Pre-aggregated metrics

Pre-aggregated metrics aren't stored as individual events with lots of properties. Instead, they're stored as pre-aggregated time series, and only with key dimensions. This makes the new metrics superior at query time: retrieving data happens faster and requires less compute power. This enables new scenarios such as near real-time alerting on dimensions of metrics, more responsive dashboards, and more.

The current SDKs (Application Insights 2.7 SDK or later for .NET) pre-aggregate metrics during collection. This applies to standard metrics sent by default, so the accuracy isn't affected by sampling or filtering. It also applies to custom metrics sent using GetMetric resulting in less data ingestion and lower cost.

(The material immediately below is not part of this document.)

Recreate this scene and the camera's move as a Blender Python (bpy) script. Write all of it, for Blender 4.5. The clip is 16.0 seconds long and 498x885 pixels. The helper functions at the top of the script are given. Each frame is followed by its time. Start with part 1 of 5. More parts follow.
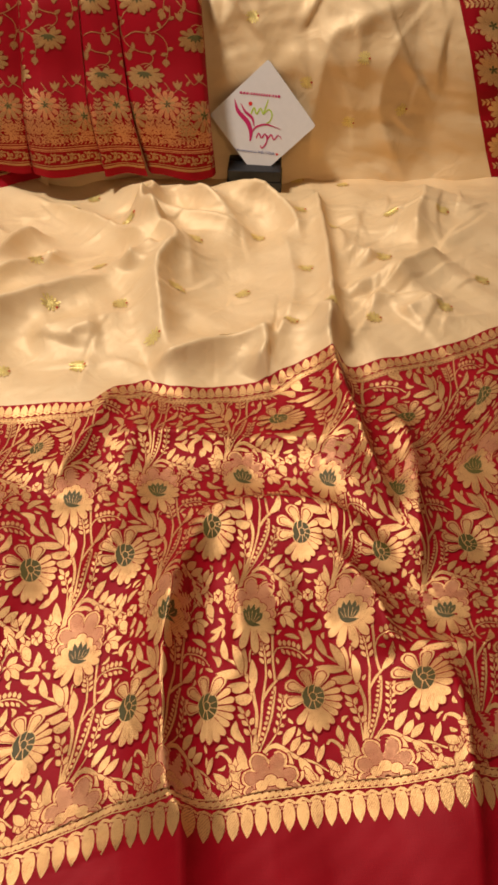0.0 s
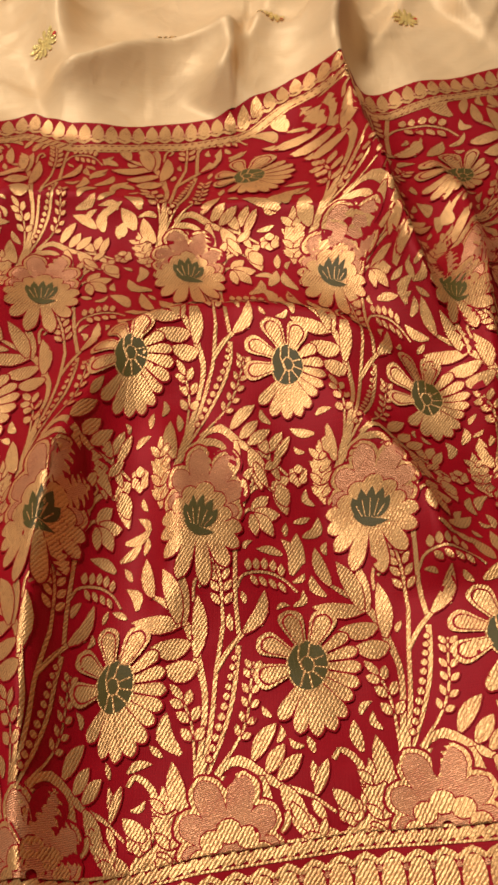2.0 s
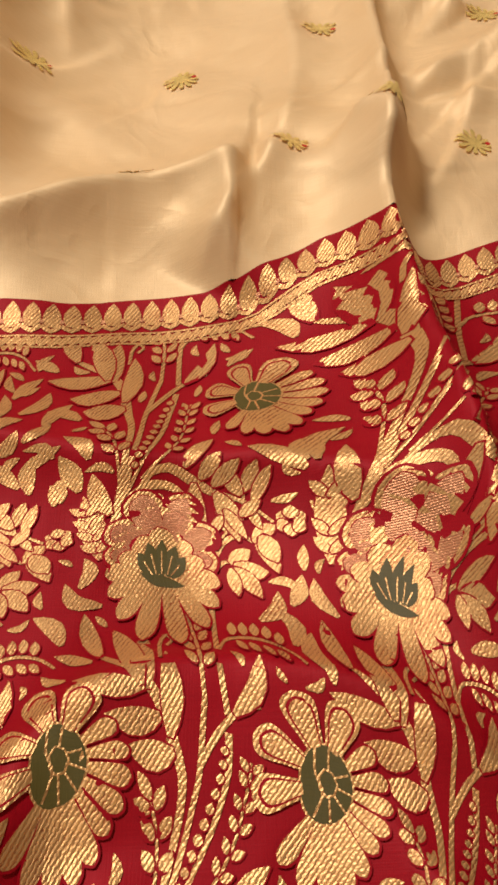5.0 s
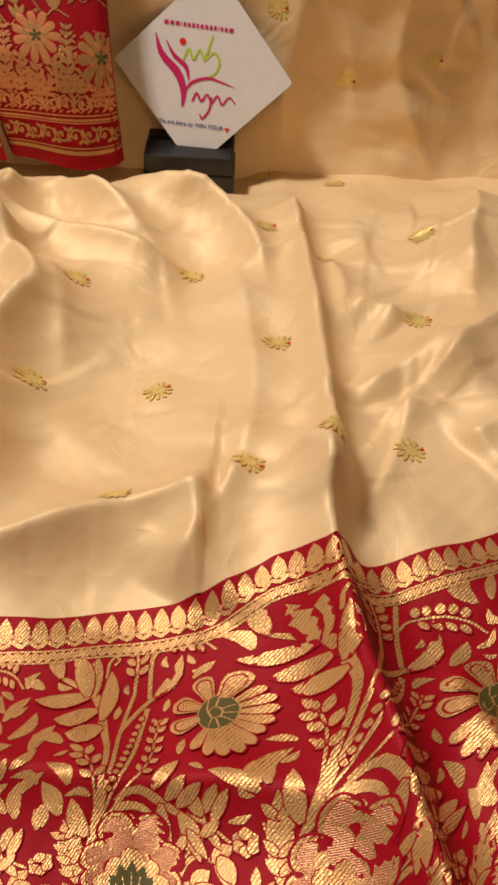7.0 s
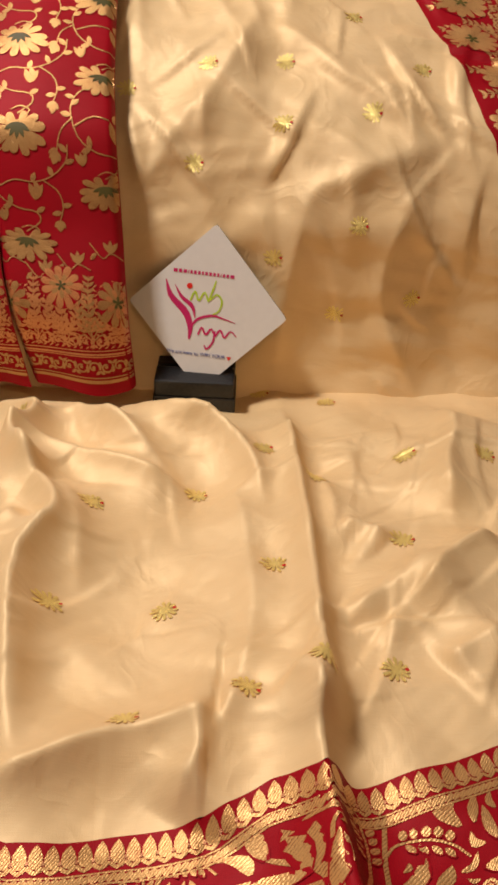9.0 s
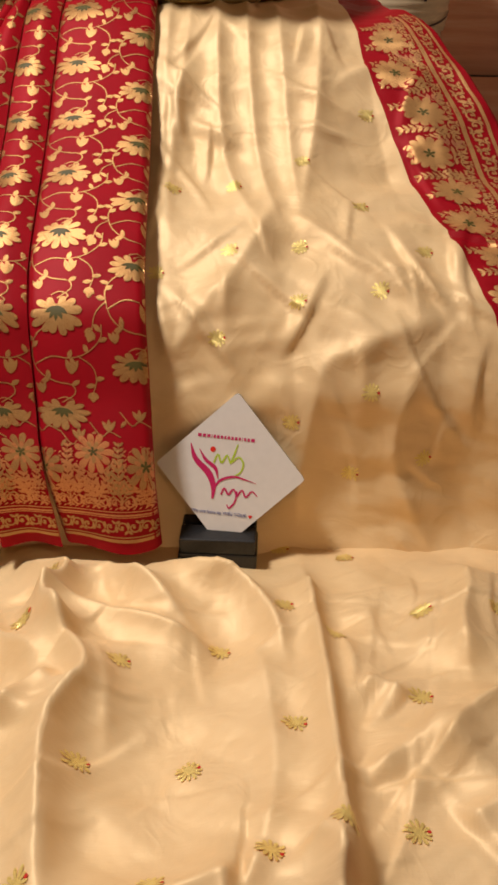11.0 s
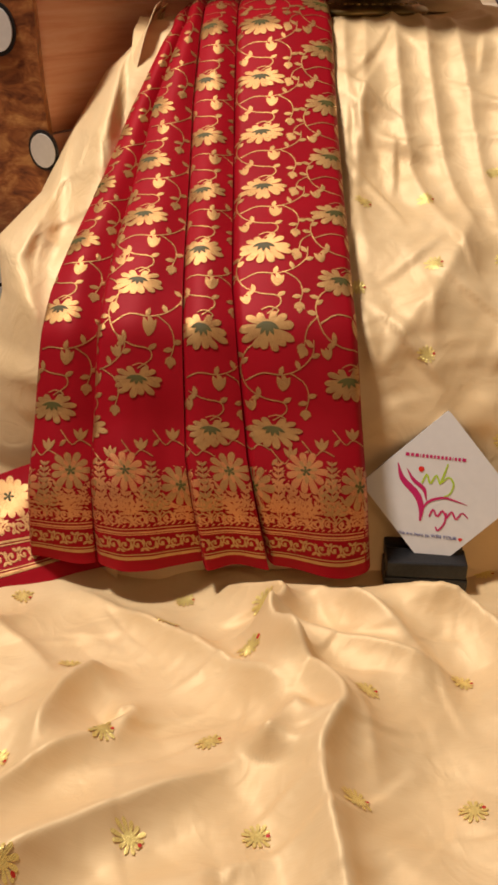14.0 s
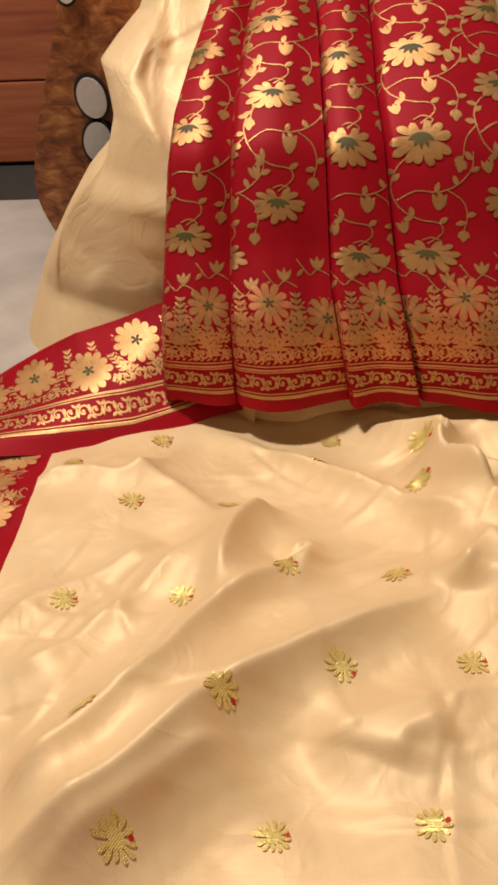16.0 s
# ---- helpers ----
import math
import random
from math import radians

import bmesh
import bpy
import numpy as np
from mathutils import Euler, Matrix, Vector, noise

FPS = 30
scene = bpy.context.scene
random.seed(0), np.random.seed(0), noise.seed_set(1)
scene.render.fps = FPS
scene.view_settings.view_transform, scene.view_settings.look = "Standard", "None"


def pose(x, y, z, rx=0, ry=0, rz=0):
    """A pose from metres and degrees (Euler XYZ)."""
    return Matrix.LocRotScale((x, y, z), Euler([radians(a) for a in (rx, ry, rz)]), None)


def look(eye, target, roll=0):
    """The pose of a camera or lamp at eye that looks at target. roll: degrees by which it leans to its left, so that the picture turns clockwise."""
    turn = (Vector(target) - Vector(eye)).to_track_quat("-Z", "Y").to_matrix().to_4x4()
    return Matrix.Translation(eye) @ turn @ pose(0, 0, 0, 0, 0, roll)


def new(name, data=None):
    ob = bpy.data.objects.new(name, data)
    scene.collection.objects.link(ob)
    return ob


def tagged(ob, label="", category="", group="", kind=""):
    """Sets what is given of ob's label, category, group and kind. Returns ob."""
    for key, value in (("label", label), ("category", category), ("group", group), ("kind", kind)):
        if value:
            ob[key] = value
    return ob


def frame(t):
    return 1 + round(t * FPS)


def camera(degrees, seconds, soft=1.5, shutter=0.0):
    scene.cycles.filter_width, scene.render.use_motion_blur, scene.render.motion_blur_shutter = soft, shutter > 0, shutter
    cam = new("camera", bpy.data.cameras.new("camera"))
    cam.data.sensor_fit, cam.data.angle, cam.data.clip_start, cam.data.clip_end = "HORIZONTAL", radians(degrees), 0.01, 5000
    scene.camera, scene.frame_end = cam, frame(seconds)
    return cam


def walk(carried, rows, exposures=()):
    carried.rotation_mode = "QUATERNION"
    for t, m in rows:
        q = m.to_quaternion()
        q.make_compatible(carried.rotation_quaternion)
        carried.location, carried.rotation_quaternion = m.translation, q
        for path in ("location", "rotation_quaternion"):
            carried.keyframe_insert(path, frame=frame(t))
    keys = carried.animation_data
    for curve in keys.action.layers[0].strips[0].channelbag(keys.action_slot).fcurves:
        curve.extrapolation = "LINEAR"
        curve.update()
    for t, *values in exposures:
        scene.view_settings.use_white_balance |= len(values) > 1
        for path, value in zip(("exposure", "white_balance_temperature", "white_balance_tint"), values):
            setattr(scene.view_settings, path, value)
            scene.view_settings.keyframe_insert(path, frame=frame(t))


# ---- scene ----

For the SDKs that don't implement pre-aggregation the Application Insights backend still populates the new metrics by aggregating the events received by the Application Insights event collection endpoint. While you will not benefit from the reduced volume of data transmitted over the wire, you can still use the pre-aggregated metrics and experience better performance and support of the near real-time dimensional alerting with SDKs that don't pre-aggregate metrics during collection.

It's worth mentioning that the collection endpoint pre-aggregates events before ingestion sampling, which means that ingestion sampling will never impact the accuracy of pre-aggregated metrics, regardless of the SDK version you use with your application.